Neil Chue Hong talked about the primary importance of understanding what the thing is that you are trying to preserve. This is of course the case with the preservation of any type of digital object – it is difficult to make preservation decisions until you know which elements of the item you would like to be able to provide future access to. In the case of software specifically, this could be the source code itself, the intent of the software, the experience of interacting with it, or an understanding of the technical environment within which a particular individual was working. Why you are trying to preserve the software is an important question to answer before you can start to consider how.
This theme was echoed by James Newman from Bath Spa University, specifically in the context of video games. He talked about a game’s need to be played and experienced. Preservation should not just enable a game to be played in the future, but should also capture how users interact with it now.
Neil Chue Hong talked about the rapidly evolving landscape of software. Like most areas of digital preservation, we are faced with a moving target. The way people develop and package software changes over time. Examples for research software specifically are the use of Docker (for containerisation) and Jupyter notebooks (which allow you to store your software code alongside visualisations and narrative text). As ever, the job of guardians of digital culture (such as ourselves) is to play catch up. We must continue to adjust our focus as the target and technology keeps moving.

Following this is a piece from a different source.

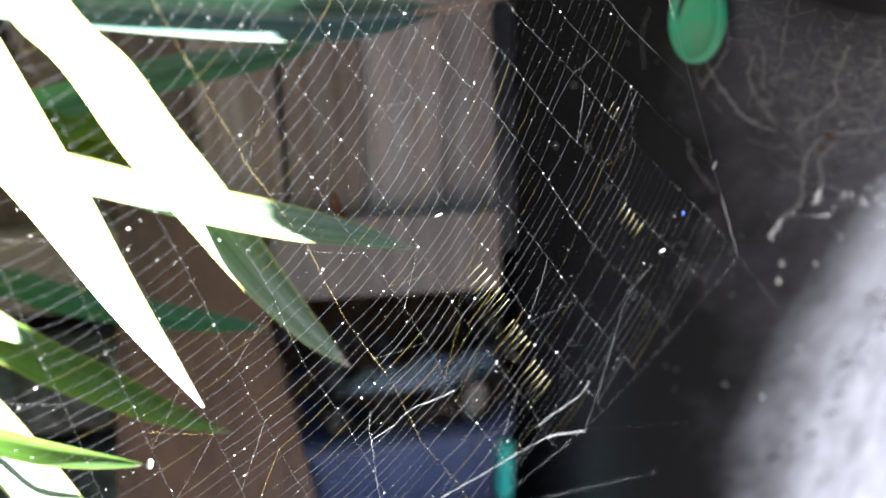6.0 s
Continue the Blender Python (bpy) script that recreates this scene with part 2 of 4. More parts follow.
# ---- ground, fence ----
def build_ground():
    bm = bmesh.new()
    n, size = 60, 1.8
    grid = [[bm.verts.new((0.2 + size * (i / n - 0.5) * 2, 0.6 + size * (j / n - 0.5) * 2,
                           0.18 + 0.02 * noise.noise(Vector((i * 0.35, j * 0.35, 0))))) for j in range(n + 1)] for i in range(n + 1)]
    for i in range(n):
        for j in range(n):
            bm.faces.new((grid[i][j], grid[i + 1][j], grid[i + 1][j + 1], grid[i][j + 1]))
    far = 60
    rim = [bm.verts.new((x, y, 0.18)) for x, y in ((-far, -far), (far, -far), (far, far), (-far, far))]
    side = [[grid[i][0] for i in range(n + 1)], [grid[n][j] for j in range(n + 1)], [grid[i][n] for i in range(n, -1, -1)], [grid[0][j] for j in range(n, -1, -1)]]
    for k in range(4):
        bm.faces.new([*side[k][::-1], rim[k], rim[(k + 1) % 4]])
    return tagged(part("ground", bm, SOIL), "bare dark garden soil scattered with leaf litter", "ground", kind="structure")


FENCE_AT = pose(0.2, 0.80, 0, 0, 0, -10.7)


def fence_y(x):
    return 0.80 - 0.189 * (x - 0.2)


def build_fence():
    fence = thing("fence", FENCE_AT, "weathered grey-brown timber paling fence above a plinth board", "fence", kind="structure")
    rng = random.Random(4)
    meshes = []
    for k in range(6):
        bm = bmesh.new()
        w, h = 0.0764, 1.25
        prof = [(-w / 2, 0.0), (-w / 2 + 0.004, -0.006), (-w / 6, -0.008), (w / 6, -0.0075), (w / 2 - 0.004, -0.006), (w / 2, 0.0), (w / 2, 0.008), (-w / 2, 0.008)]
        rows = []
        for i in range(7):
            z = h * i / 6
            bow = 0.002 * math.sin(i * 1.1 + k)
            rows.append([bm.verts.new((px + bow + 0.0015 * rng.uniform(-1, 1), py + 0.001 * rng.uniform(-1, 1), z)) for px, py in prof])
        for r0, r1 in zip(rows, rows[1:]):
            for j in range(8):
                bm.faces.new((r0[j], r0[(j + 1) % 8], r1[(j + 1) % 8], r1[j]))
        bm.faces.new(rows[0][::-1])
        bm.faces.new(rows[-1])
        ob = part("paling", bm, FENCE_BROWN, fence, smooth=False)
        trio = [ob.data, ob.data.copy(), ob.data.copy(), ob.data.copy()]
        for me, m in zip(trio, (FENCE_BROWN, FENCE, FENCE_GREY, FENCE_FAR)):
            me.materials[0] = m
        meshes.append(trio)
        ob.matrix_basis = pose(-2.6 + 0.077 * k, rng.uniform(-0.004, 0.004), 0.72, 0, 0, rng.uniform(-2, 2))
    x, i = -2.6 + 0.077 * 6, 0
    while x < 0.16:
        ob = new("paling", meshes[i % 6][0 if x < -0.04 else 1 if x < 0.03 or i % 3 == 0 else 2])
        ob.parent = fence
        ob.matrix_basis = pose(x, rng.uniform(-0.006, 0.006), 0.72 + rng.uniform(-0.004, 0.004), 0, rng.uniform(-0.3, 0.3), rng.uniform(-3, 3))
        x += 0.077 + rng.uniform(-0.001, 0.003)
        i += 1 + rng.randrange(3)
    # the end paling leans a little and sits behind the others
    ob = new("paling", meshes[2][2])
    ob.parent = fence
    ob.matrix_basis = pose(0.180, 0.010, 0.72, 0, -2.0, 1.0)
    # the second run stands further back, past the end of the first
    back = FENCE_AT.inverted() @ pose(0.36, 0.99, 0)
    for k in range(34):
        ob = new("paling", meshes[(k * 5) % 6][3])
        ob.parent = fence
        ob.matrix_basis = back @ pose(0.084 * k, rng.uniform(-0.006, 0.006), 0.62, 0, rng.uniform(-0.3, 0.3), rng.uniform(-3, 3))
    for z in (0.98, 1.7):
        bm = bmesh.new()
        box(bm, -2.6, 0.20, 0.016, 0.054, z, z + 0.07, 0.003)
        part("rail", bm, FENCE, fence, smooth=False)
        bm = bmesh.new()
        box(bm, -0.04, 2.8, 0.016, 0.054, z, z + 0.07, 0.003, back)
        part("rail", bm, FENCE, fence, smooth=False)
    # dark block added to close the pale gap between fence and bin
    bm = bmesh.new()
    box(bm, 0.165, 0.262, 0.020, 0.085, 0.98, 1.15, 0.004)
    part("batten", bm, GAP_DARK, fence, "dark block added to fill the gap beside the bin", smooth=False)
    for x0, x1 in ((-2.6, -0.02), (-0.014, 0.215)):
        bm = bmesh.new()
        box(bm, x0, x1, -0.028, -0.010, 0.704, 0.792, 0.003)
        part("plinth_board", bm, PLINTH, fence, smooth=False)
    return fence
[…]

It was mentioned by James Newman that software should be preserved with all its flaws. Software usually isn’t perfect - there are quirks and bugs and things that go wrong. Indeed, for some games there are entire cultures built around revealing some of those idiosyncrasies. James demonstrated how you could jump through walls in Super Mario Bros. and move into a ‘minus world’ of the game that really shouldn’t exist at all. Whilst enjoying a hugely entertaining presentation to prove this really is true, I reflected that this again is not a new thing for those of us working in digital preservation. Though in some contexts, we might try and ‘correct’ files that do not validate or appear broken, in other contexts, preserving an authentic version of a digital object ‘warts and all’ is the preferred approach.
Natasa Milic-Frayling of Intact Digital Ltd and UNESCO PERSIST spoke about ‘digital continuity’ rather than ‘digital preservation’. Digital continuity is all about continuing to enable use (which is of course also the main aim of digital preservation). Choice of language and communication is so important in advocacy for digital preservation, particularly when working across different sectors.

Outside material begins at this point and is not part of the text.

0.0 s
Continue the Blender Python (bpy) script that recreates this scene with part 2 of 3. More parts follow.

The fact that there is an urgent need to act now, came out strongly in more than one presentation. Roberto Di Cosmo from Software Heritage claimed we are at a turning point and in danger of losing our digital heritage. Klaus Rechert from the University of Freiburg almost (but not quite) wheeled out the #digitaldarkage klaxon and directed us to the Google Cemetery as an example of how rapidly software dies.
Copyright is not an entirely alien subject to most of us working in the field of digital preservation and of course is a key consideration when preserving software. Brandon Butler of the Software Preservation Network and University of Virginia gave a US perspective on copyright law and the stifling ‘permissions culture’ in which archivists and librarians feel unable to act without permission from the copyright holder. With software, as with many other complex objects that we manage, rights can be challenging to unpick, and can be particularly hard to trace once a product is no longer considered profitable.
Of course, preserving software is difficult. Klaus Rechert referred to software objects being blurry and difficult to define. There is often no CD box you can put on a shelf. It is a complex ecosystem. He argues that we may need more than just emulation and migration to handle software preservation, we may need to look for a new way of dealing with this problem.
It was however encouraging to see examples of some of the great work going on in this area, for example:
- Emulation as a Service, starting with work at the University of Freiburg, but now in collaboration with The Software Preservation Network and Yale University. And this reminds me of the brilliant blog post on this topic from Euan Cochrane.
- The hugely impressive Software Heritage archive (possibly the largest source code archive in the world).
- A paper from Roberto Di Cosmo on the important subject of identifiers for digital objects.
- A paper on game play preservation and the Game Inspector from James Newman.
- Software preservation services from Intact Digital.
- The work of the Software Preservation Network (which was mentioned several times over the course of the day).
I like to come away from events such as this with a real sense of how we can move forward in a practical sense. What I would say on the subject of software preservation is this:
- Software is complicated but in many ways similar to other digital content that we are used to managing over time.
- In the first instance it is important to collect software – we can’t preserve it in the future if we haven’t got a copy of it. So even if you don’t know too much about software preservation, don’t be put off collecting it (preferably with some documentation and metadata about what it does and the environment that it needs to run).
- As with any other type of digital content, we need to understand why we are preserving it and what exactly we are trying to preserve before we can consider how we might go about doing this.
- There is some really good work going on in this field already. Don’t reinvent the wheel, look at what the experts are doing and think about how they can help you.
I would urge you to have a look at the slides and the recordings of the presentations on the event page if you want to find out more.
All this information…and from the comfort of my very own desk!